##### RECORDED DATA

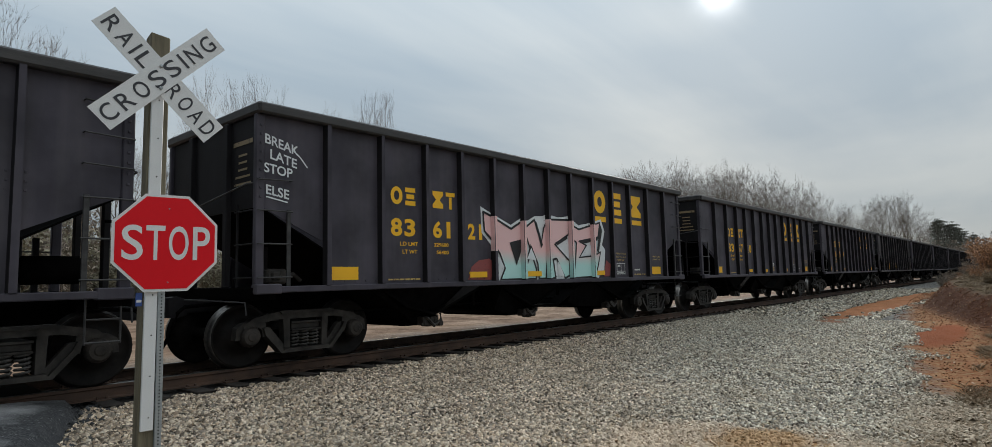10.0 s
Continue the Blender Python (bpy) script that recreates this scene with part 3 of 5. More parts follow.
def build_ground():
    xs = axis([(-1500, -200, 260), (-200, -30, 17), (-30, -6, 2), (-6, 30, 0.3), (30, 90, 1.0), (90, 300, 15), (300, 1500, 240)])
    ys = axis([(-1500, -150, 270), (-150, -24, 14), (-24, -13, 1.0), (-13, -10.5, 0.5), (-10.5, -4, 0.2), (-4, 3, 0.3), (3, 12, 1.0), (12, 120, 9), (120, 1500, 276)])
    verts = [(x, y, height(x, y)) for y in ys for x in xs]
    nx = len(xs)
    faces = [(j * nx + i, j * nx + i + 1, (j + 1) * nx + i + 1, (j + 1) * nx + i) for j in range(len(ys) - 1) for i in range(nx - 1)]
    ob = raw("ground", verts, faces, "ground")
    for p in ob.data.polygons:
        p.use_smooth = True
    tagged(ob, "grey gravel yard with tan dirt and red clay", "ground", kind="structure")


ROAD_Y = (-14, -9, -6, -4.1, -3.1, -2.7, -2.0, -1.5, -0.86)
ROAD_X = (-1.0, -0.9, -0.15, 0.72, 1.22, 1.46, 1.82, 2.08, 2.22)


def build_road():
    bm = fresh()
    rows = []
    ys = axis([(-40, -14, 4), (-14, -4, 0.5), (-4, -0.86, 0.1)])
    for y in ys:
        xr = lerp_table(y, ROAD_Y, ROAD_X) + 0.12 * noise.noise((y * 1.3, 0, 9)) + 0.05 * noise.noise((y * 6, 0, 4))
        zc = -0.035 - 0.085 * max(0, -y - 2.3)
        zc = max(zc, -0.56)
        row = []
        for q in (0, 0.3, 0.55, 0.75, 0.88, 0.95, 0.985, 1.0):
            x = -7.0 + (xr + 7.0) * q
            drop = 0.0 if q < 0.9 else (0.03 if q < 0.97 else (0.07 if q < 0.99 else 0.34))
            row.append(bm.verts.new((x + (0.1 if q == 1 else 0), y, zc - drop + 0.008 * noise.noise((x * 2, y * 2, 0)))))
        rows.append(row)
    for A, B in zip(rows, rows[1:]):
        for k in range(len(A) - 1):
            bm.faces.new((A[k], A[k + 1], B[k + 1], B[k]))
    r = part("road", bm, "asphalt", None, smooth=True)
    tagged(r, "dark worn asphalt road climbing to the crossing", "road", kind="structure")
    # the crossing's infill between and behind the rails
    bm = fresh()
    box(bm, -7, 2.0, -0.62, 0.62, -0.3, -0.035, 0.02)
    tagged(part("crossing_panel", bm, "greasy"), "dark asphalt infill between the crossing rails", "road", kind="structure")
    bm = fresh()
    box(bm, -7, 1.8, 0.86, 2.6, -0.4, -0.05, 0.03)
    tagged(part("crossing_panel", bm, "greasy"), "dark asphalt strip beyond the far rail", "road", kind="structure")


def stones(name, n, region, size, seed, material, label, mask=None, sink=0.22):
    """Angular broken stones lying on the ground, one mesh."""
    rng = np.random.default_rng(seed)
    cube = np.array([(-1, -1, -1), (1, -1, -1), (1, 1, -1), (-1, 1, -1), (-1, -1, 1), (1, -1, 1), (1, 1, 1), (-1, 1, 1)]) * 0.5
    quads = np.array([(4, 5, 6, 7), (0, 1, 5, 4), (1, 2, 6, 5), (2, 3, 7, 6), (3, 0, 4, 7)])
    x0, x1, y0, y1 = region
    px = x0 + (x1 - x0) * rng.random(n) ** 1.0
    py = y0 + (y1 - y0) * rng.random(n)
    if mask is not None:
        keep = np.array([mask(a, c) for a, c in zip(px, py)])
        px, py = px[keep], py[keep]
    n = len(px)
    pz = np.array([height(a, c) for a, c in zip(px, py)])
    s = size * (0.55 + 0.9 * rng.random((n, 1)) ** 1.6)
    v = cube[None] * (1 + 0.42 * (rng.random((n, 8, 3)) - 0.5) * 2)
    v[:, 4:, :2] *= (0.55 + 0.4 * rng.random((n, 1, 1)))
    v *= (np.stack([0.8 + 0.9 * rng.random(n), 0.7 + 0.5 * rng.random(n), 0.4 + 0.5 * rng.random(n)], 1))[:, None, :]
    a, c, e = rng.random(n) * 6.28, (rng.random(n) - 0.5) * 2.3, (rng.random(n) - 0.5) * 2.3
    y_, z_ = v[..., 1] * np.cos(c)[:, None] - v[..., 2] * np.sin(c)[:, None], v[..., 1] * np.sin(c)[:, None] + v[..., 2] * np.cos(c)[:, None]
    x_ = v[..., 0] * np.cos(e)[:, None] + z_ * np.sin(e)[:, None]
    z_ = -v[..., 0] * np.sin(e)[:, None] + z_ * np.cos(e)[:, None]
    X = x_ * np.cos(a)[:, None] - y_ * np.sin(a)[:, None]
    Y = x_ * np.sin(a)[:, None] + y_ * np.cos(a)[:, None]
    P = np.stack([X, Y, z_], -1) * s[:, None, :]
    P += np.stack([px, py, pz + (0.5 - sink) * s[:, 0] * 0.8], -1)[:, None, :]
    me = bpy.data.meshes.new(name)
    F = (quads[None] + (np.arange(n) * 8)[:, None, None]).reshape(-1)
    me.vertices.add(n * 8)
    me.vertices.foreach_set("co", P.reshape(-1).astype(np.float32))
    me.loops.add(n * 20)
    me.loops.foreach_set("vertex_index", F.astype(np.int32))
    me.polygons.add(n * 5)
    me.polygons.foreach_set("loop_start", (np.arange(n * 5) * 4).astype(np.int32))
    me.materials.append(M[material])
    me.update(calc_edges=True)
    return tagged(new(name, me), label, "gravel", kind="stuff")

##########

- SET PROBLEM
The data should be printed again unchanged; leave its pictures out.

- SOLUTION BELOW
10.0 s
Continue the Blender Python (bpy) script that recreates this scene with part 3 of 5. More parts follow.
def build_ground():
    xs = axis([(-1500, -200, 260), (-200, -30, 17), (-30, -6, 2), (-6, 30, 0.3), (30, 90, 1.0), (90, 300, 15), (300, 1500, 240)])
    ys = axis([(-1500, -150, 270), (-150, -24, 14), (-24, -13, 1.0), (-13, -10.5, 0.5), (-10.5, -4, 0.2), (-4, 3, 0.3), (3, 12, 1.0), (12, 120, 9), (120, 1500, 276)])
    verts = [(x, y, height(x, y)) for y in ys for x in xs]
    nx = len(xs)
    faces = [(j * nx + i, j * nx + i + 1, (j + 1) * nx + i + 1, (j + 1) * nx + i) for j in range(len(ys) - 1) for i in range(nx - 1)]
    ob = raw("ground", verts, faces, "ground")
    for p in ob.data.polygons:
        p.use_smooth = True
    tagged(ob, "grey gravel yard with tan dirt and red clay", "ground", kind="structure")


ROAD_Y = (-14, -9, -6, -4.1, -3.1, -2.7, -2.0, -1.5, -0.86)
ROAD_X = (-1.0, -0.9, -0.15, 0.72, 1.22, 1.46, 1.82, 2.08, 2.22)


def build_road():
    bm = fresh()
    rows = []
    ys = axis([(-40, -14, 4), (-14, -4, 0.5), (-4, -0.86, 0.1)])
    for y in ys:
        xr = lerp_table(y, ROAD_Y, ROAD_X) + 0.12 * noise.noise((y * 1.3, 0, 9)) + 0.05 * noise.noise((y * 6, 0, 4))
        zc = -0.035 - 0.085 * max(0, -y - 2.3)
        zc = max(zc, -0.56)
        row = []
        for q in (0, 0.3, 0.55, 0.75, 0.88, 0.95, 0.985, 1.0):
            x = -7.0 + (xr + 7.0) * q
            drop = 0.0 if q < 0.9 else (0.03 if q < 0.97 else (0.07 if q < 0.99 else 0.34))
            row.append(bm.verts.new((x + (0.1 if q == 1 else 0), y, zc - drop + 0.008 * noise.noise((x * 2, y * 2, 0)))))
        rows.append(row)
    for A, B in zip(rows, rows[1:]):
        for k in range(len(A) - 1):
            bm.faces.new((A[k], A[k + 1], B[k + 1], B[k]))
    r = part("road", bm, "asphalt", None, smooth=True)
    tagged(r, "dark worn asphalt road climbing to the crossing", "road", kind="structure")
    # the crossing's infill between and behind the rails
    bm = fresh()
    box(bm, -7, 2.0, -0.62, 0.62, -0.3, -0.035, 0.02)
    tagged(part("crossing_panel", bm, "greasy"), "dark asphalt infill between the crossing rails", "road", kind="structure")
    bm = fresh()
    box(bm, -7, 1.8, 0.86, 2.6, -0.4, -0.05, 0.03)
    tagged(part("crossing_panel", bm, "greasy"), "dark asphalt strip beyond the far rail", "road", kind="structure")


def stones(name, n, region, size, seed, material, label, mask=None, sink=0.22):
    """Angular broken stones lying on the ground, one mesh."""
    rng = np.random.default_rng(seed)
    cube = np.array([(-1, -1, -1), (1, -1, -1), (1, 1, -1), (-1, 1, -1), (-1, -1, 1), (1, -1, 1), (1, 1, 1), (-1, 1, 1)]) * 0.5
    quads = np.array([(4, 5, 6, 7), (0, 1, 5, 4), (1, 2, 6, 5), (2, 3, 7, 6), (3, 0, 4, 7)])
    x0, x1, y0, y1 = region
    px = x0 + (x1 - x0) * rng.random(n) ** 1.0
    py = y0 + (y1 - y0) * rng.random(n)
    if mask is not None:
        keep = np.array([mask(a, c) for a, c in zip(px, py)])
        px, py = px[keep], py[keep]
    n = len(px)
    pz = np.array([height(a, c) for a, c in zip(px, py)])
    s = size * (0.55 + 0.9 * rng.random((n, 1)) ** 1.6)
    v = cube[None] * (1 + 0.42 * (rng.random((n, 8, 3)) - 0.5) * 2)
    v[:, 4:, :2] *= (0.55 + 0.4 * rng.random((n, 1, 1)))
    v *= (np.stack([0.8 + 0.9 * rng.random(n), 0.7 + 0.5 * rng.random(n), 0.4 + 0.5 * rng.random(n)], 1))[:, None, :]
    a, c, e = rng.random(n) * 6.28, (rng.random(n) - 0.5) * 2.3, (rng.random(n) - 0.5) * 2.3
    y_, z_ = v[..., 1] * np.cos(c)[:, None] - v[..., 2] * np.sin(c)[:, None], v[..., 1] * np.sin(c)[:, None] + v[..., 2] * np.cos(c)[:, None]
    x_ = v[..., 0] * np.cos(e)[:, None] + z_ * np.sin(e)[:, None]
    z_ = -v[..., 0] * np.sin(e)[:, None] + z_ * np.cos(e)[:, None]
    X = x_ * np.cos(a)[:, None] - y_ * np.sin(a)[:, None]
    Y = x_ * np.sin(a)[:, None] + y_ * np.cos(a)[:, None]
    P = np.stack([X, Y, z_], -1) * s[:, None, :]
    P += np.stack([px, py, pz + (0.5 - sink) * s[:, 0] * 0.8], -1)[:, None, :]
    me = bpy.data.meshes.new(name)
    F = (quads[None] + (np.arange(n) * 8)[:, None, None]).reshape(-1)
    me.vertices.add(n * 8)
    me.vertices.foreach_set("co", P.reshape(-1).astype(np.float32))
    me.loops.add(n * 20)
    me.loops.foreach_set("vertex_index", F.astype(np.int32))
    me.polygons.add(n * 5)
    me.polygons.foreach_set("loop_start", (np.arange(n * 5) * 4).astype(np.int32))
    me.materials.append(M[material])
    me.update(calc_edges=True)
    return tagged(new(name, me), label, "gravel", kind="stuff")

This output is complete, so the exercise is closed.